Data block ->
## start
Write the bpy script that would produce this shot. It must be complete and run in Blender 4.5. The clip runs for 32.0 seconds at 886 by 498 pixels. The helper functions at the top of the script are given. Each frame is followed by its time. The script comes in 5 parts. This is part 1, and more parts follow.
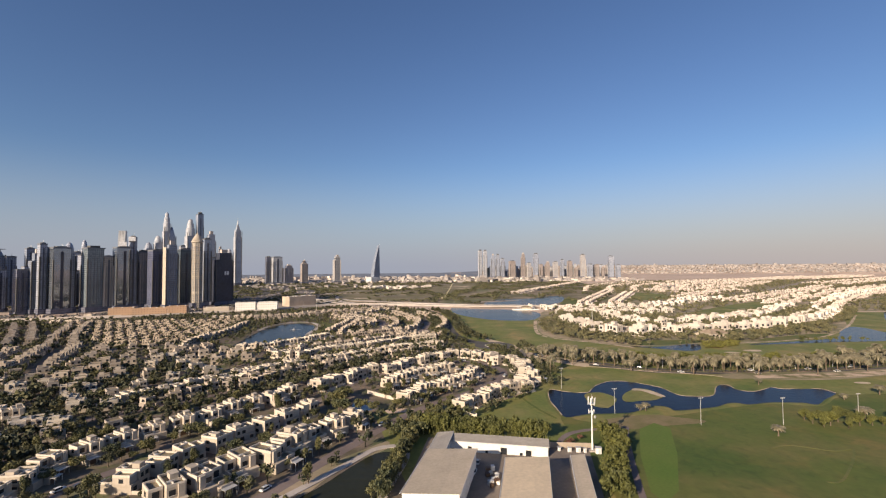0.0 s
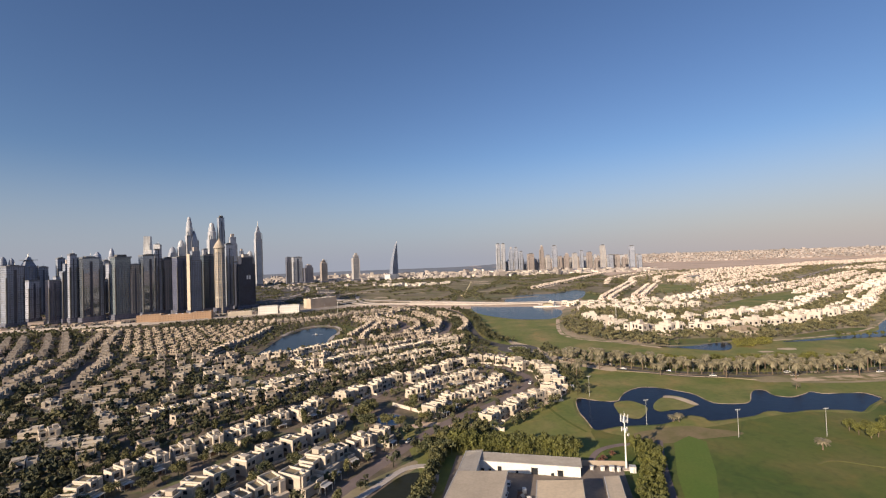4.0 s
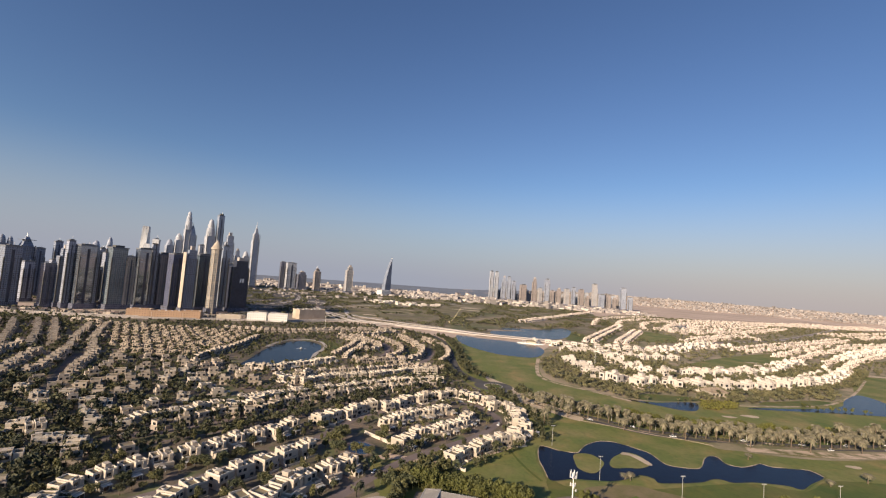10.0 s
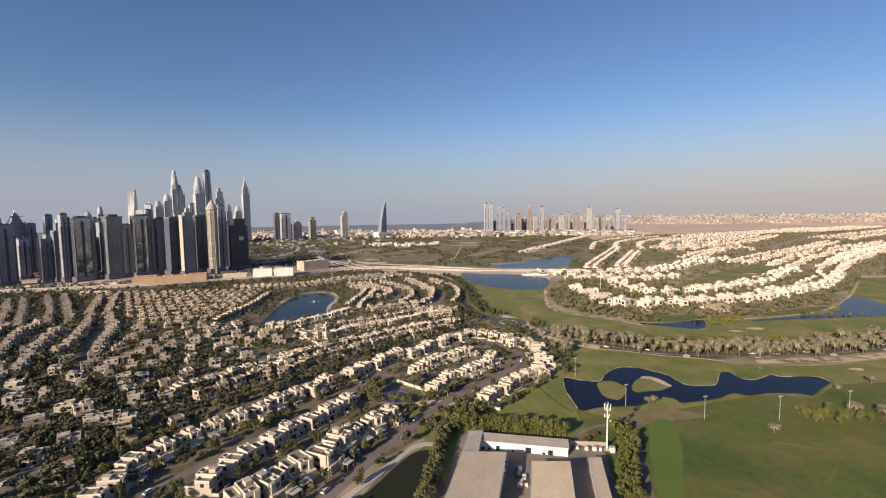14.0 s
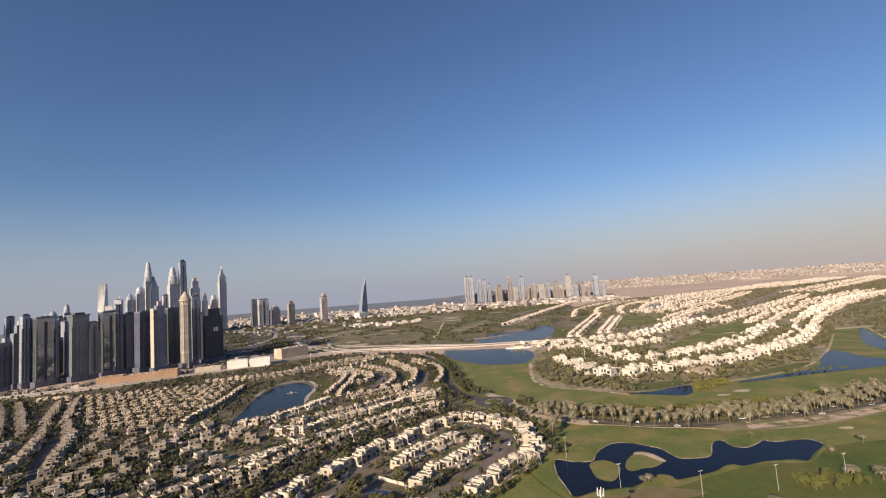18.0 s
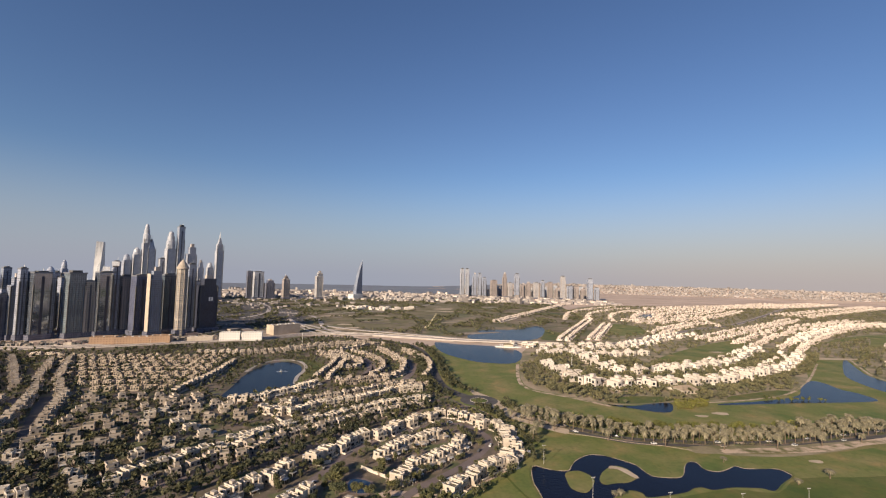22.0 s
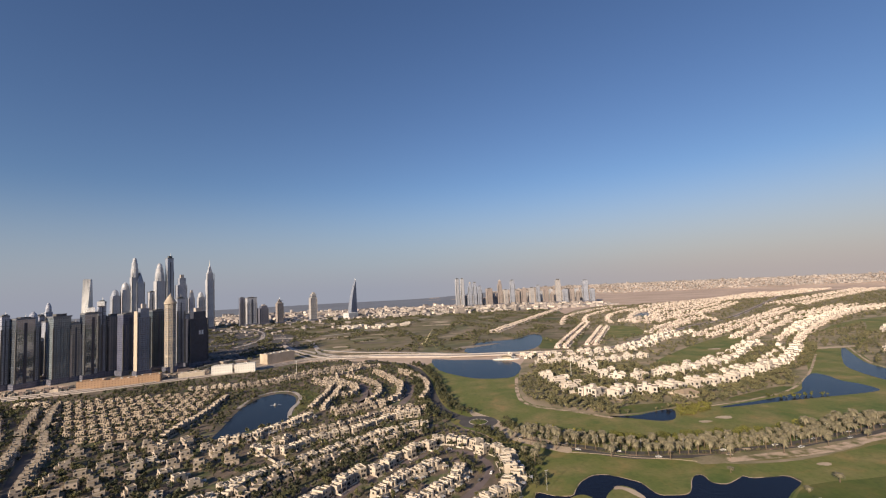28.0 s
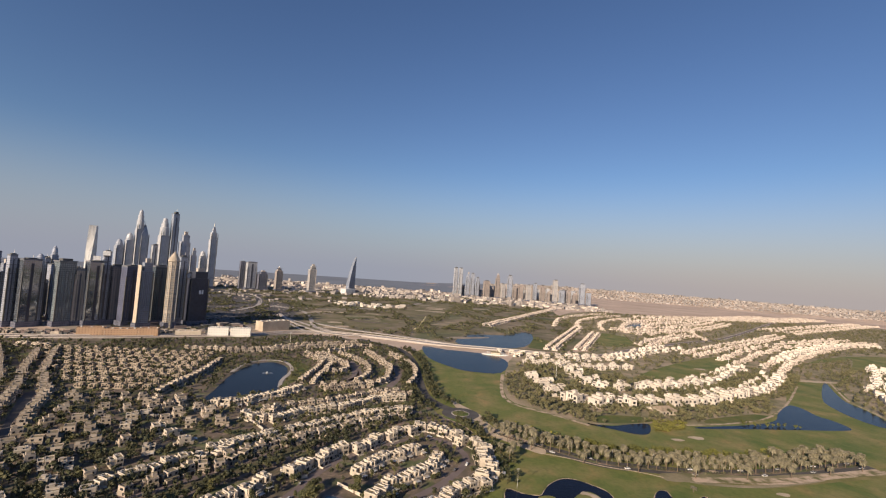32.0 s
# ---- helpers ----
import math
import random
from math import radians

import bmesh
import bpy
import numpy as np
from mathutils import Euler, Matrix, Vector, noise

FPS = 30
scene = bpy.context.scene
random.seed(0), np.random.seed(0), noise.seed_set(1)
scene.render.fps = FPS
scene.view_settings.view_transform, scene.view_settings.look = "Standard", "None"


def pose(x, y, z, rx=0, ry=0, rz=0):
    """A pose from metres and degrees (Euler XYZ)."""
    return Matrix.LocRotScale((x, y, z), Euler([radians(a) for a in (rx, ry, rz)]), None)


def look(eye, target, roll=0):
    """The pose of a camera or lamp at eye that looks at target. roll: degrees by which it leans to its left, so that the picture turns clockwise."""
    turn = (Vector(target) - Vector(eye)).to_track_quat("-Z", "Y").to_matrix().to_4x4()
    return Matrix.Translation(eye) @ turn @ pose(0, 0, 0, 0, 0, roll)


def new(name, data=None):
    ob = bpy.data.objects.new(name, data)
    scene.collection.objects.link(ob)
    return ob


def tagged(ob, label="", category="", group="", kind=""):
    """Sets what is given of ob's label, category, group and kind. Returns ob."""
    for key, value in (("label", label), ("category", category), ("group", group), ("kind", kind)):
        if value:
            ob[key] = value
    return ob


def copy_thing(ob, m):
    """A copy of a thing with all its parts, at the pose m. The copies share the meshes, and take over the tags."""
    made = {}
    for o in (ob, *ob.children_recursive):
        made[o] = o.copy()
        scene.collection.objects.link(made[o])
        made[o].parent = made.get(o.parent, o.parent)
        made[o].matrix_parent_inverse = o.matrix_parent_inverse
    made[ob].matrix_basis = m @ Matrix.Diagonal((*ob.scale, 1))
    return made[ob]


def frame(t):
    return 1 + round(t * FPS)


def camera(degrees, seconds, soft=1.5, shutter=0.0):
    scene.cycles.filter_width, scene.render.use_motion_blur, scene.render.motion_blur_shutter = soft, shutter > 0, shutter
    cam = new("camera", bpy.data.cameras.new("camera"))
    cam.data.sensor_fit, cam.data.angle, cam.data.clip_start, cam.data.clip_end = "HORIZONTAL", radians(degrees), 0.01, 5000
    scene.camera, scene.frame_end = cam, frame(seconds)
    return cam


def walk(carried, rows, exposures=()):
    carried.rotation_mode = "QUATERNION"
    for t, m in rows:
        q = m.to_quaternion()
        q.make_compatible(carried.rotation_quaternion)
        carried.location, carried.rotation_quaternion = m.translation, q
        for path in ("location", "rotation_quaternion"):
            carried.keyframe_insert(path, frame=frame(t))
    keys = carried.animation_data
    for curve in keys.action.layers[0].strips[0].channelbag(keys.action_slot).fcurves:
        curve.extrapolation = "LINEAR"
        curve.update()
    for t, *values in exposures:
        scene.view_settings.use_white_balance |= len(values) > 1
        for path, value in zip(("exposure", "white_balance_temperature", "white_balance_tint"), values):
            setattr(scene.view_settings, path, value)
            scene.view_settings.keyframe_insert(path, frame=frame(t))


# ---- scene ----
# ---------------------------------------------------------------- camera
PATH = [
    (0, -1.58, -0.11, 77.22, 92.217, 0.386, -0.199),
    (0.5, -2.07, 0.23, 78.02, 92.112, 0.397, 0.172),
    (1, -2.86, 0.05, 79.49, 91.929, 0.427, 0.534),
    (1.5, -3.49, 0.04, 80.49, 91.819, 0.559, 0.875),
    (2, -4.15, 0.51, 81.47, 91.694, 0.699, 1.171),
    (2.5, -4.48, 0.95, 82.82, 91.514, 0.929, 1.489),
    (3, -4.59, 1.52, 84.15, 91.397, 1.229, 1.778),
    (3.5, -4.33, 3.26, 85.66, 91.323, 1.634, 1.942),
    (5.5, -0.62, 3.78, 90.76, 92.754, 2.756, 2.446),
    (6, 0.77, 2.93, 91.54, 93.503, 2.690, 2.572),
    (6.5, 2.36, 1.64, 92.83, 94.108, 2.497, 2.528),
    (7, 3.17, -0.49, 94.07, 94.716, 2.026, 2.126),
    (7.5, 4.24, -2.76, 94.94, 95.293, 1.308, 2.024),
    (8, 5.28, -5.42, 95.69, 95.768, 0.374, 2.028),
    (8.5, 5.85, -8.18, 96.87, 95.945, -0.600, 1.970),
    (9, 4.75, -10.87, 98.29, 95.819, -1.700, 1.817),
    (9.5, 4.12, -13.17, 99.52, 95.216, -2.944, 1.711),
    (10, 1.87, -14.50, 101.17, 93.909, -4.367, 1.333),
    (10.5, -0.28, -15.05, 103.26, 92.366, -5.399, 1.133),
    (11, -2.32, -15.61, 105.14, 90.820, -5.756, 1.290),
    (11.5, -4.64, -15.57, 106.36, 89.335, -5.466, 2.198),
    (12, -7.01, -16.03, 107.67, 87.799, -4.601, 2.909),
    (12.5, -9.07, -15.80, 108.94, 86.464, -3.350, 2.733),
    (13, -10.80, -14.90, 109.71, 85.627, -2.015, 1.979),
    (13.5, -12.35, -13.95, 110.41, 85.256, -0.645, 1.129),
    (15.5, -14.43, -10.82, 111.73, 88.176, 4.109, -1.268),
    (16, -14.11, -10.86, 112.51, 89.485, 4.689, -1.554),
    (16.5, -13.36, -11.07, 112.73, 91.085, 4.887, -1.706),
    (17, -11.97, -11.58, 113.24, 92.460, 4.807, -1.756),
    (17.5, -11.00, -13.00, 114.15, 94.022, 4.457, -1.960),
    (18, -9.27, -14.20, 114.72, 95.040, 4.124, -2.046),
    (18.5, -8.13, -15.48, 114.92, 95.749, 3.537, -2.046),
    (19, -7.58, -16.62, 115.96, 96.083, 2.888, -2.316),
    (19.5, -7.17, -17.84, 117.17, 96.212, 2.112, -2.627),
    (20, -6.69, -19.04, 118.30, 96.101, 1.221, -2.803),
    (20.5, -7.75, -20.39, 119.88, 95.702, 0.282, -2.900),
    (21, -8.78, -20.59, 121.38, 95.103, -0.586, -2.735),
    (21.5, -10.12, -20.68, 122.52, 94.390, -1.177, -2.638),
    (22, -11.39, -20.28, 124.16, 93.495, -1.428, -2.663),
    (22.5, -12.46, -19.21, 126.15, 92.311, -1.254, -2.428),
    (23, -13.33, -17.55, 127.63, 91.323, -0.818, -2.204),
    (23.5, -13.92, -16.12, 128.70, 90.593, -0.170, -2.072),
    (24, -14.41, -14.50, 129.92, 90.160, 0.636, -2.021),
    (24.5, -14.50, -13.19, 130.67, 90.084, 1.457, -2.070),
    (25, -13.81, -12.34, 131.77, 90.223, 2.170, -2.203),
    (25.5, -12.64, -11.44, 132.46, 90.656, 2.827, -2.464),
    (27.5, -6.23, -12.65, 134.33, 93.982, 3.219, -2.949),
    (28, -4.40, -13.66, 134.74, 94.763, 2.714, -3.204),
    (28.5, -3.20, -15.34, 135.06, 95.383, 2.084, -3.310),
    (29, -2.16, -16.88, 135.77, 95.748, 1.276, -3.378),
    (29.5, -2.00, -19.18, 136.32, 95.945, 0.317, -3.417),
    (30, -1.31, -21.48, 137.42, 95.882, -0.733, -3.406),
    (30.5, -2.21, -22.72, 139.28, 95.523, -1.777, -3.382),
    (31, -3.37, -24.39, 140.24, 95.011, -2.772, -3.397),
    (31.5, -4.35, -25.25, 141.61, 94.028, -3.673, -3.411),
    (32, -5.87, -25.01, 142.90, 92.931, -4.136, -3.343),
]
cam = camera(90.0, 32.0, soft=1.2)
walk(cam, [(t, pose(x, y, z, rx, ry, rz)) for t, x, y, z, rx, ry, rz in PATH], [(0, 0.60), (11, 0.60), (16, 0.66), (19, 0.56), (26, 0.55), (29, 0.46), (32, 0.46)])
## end
Task directions -> Copy out all lines where the word "location" appears.

The response ->
        carried.location, carried.rotation_quaternion = m.translation, q
        for path in ("location", "rotation_quaternion"):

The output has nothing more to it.